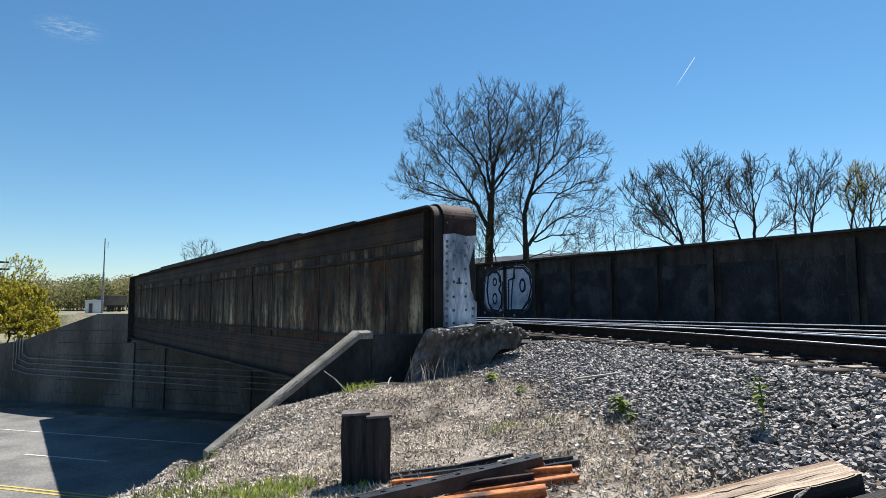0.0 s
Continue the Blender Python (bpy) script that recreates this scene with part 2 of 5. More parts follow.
# ---- building helpers ----
def mesh_of(name, bm, mat):
    me = bpy.data.meshes.new(name)
    bm.to_mesh(me)
    bm.free()
    me.materials.append(mat)
    return me


def part(name, bm, mat, parent, label=""):
    ob = new(name, mesh_of(name, bm, mat))
    ob.parent = parent
    return tagged(ob, label)


def raw(name, verts, faces, mat, parent=None, smooth=False):
    me = bpy.data.meshes.new(name)
    me.from_pydata([tuple(v) for v in verts], [], [tuple(f) for f in faces])
    me.materials.append(mat)
    if smooth:
        me.polygons.foreach_set("use_smooth", [True] * len(me.polygons))
    ob = new(name, me)
    ob.parent = parent
    return ob


def thing(name, label, category, group="", kind="", at=(0, 0, 0)):
    ob = new(name)
    ob.location = at
    return tagged(ob, label, category, group, kind)


def box(bm, x0, x1, y0, y1, z0, z1, bevel=0.0, m=None):
    made = bmesh.ops.create_cube(bm, size=1.0, matrix=Matrix.Translation(((x0 + x1) / 2, (y0 + y1) / 2, (z0 + z1) / 2)) @ Matrix.Diagonal((x1 - x0, y1 - y0, z1 - z0, 1)))
    if bevel:
        edges = list({e for v in made["verts"] for e in v.link_edges})
        out = bmesh.ops.bevel(bm, geom=edges, offset=bevel, segments=1, affect="EDGES")
        verts = out["verts"]
    else:
        verts = made["verts"]
    if m is not None:
        bmesh.ops.transform(bm, matrix=m, verts=list({v for v in verts}))
    return bm


def boxed(x0, x1, y0, y1, z0, z1, bevel=0.0, m=None):
    return box(bmesh.new(), x0, x1, y0, y1, z0, z1, bevel, m)


def tube(bm, pts, radii, sides=8, cap=True):
    """A round bar along points."""
    pts = [Vector(p) for p in pts]
    radii = [radii] * len(pts) if not hasattr(radii, "__len__") else radii
    rings = []
    for i, p in enumerate(pts):
        way = (pts[min(i + 1, len(pts) - 1)] - pts[max(i - 1, 0)]).normalized()
        a = way.orthogonal().normalized() if abs(way.z) > 0.95 else way.cross(Vector((0, 0, 1))).normalized()
        b = way.cross(a)
        rings.append([bm.verts.new(p + radii[i] * (a * math.cos(2 * math.pi * k / sides) + b * math.sin(2 * math.pi * k / sides))) for k in range(sides)])
    for r, s in zip(rings, rings[1:]):
        for k in range(sides):
            bm.faces.new((r[k], r[(k + 1) % sides], s[(k + 1) % sides], s[k]))
    if cap:
        bm.faces.new(rings[0][::-1])
        bm.faces.new(rings[-1])
    return bm


def extruded(outline, place, depth):
    """A flat outline (list of 2D points) through place(u, v, w), from w = 0 to depth."""
    bm = bmesh.new()
    lo = [bm.verts.new(place(u, v, 0)) for u, v in outline]
    hi = [bm.verts.new(place(u, v, depth)) for u, v in outline]
    bm.faces.new(lo)
    bm.faces.new(hi[::-1])
    for i in range(len(lo)):
        j = (i + 1) % len(lo)
        bm.faces.new((lo[j], lo[i], hi[i], hi[j]))
    bmesh.ops.recalc_face_normals(bm, faces=bm.faces)
    return bm


def smooth_step(a, b, x):
    k = min(1.0, max(0.0, (x - a) / (b - a)))
    return k * k * (3 - 2 * k)


# ---- plan: the rails ----
RAIL_Z, TIE_Z = 1.275, 1.075


def smoothed(nodes):
    ys = np.arange(-14, 70.01, 0.1)
    raw_x = np.interp(ys, [n[0] for n in nodes], [n[1] for n in nodes])
    pad = np.r_[raw_x[0] + (raw_x[0] - raw_x[1:16][::-1]), raw_x, np.full(15, raw_x[-1])]
    return ys, np.convolve(pad, np.ones(31) / 31, "valid")


YS, X1 = smoothed([(-14, -1.3), (-10, 0.6), (-5, 2.95), (-2, 4.42), (-0.5, 5.18), (1.06, 6.02), (3.14, 7.15), (4.57, 7.85), (7.46, 8.98), (10.3, 9.83), (13.8, 10.42), (18, 10.62), (24, 10.65), (70, 10.65)])
_, X3 = smoothed([(-14, 7.0), (-10, 8.2), (-5, 9.55), (-1.4, 10.42), (0.45, 10.8), (2.2, 11.1), (4.25, 11.45), (7.5, 11.8), (11, 12.0), (18, 12.15), (70, 12.15)])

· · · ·

** What the task requires **
List the lines of the material in which the word "part" occurs.

** Correct response **
Continue the Blender Python (bpy) script that recreates this scene with part 2 of 5. More parts follow.
def part(name, bm, mat, parent, label=""):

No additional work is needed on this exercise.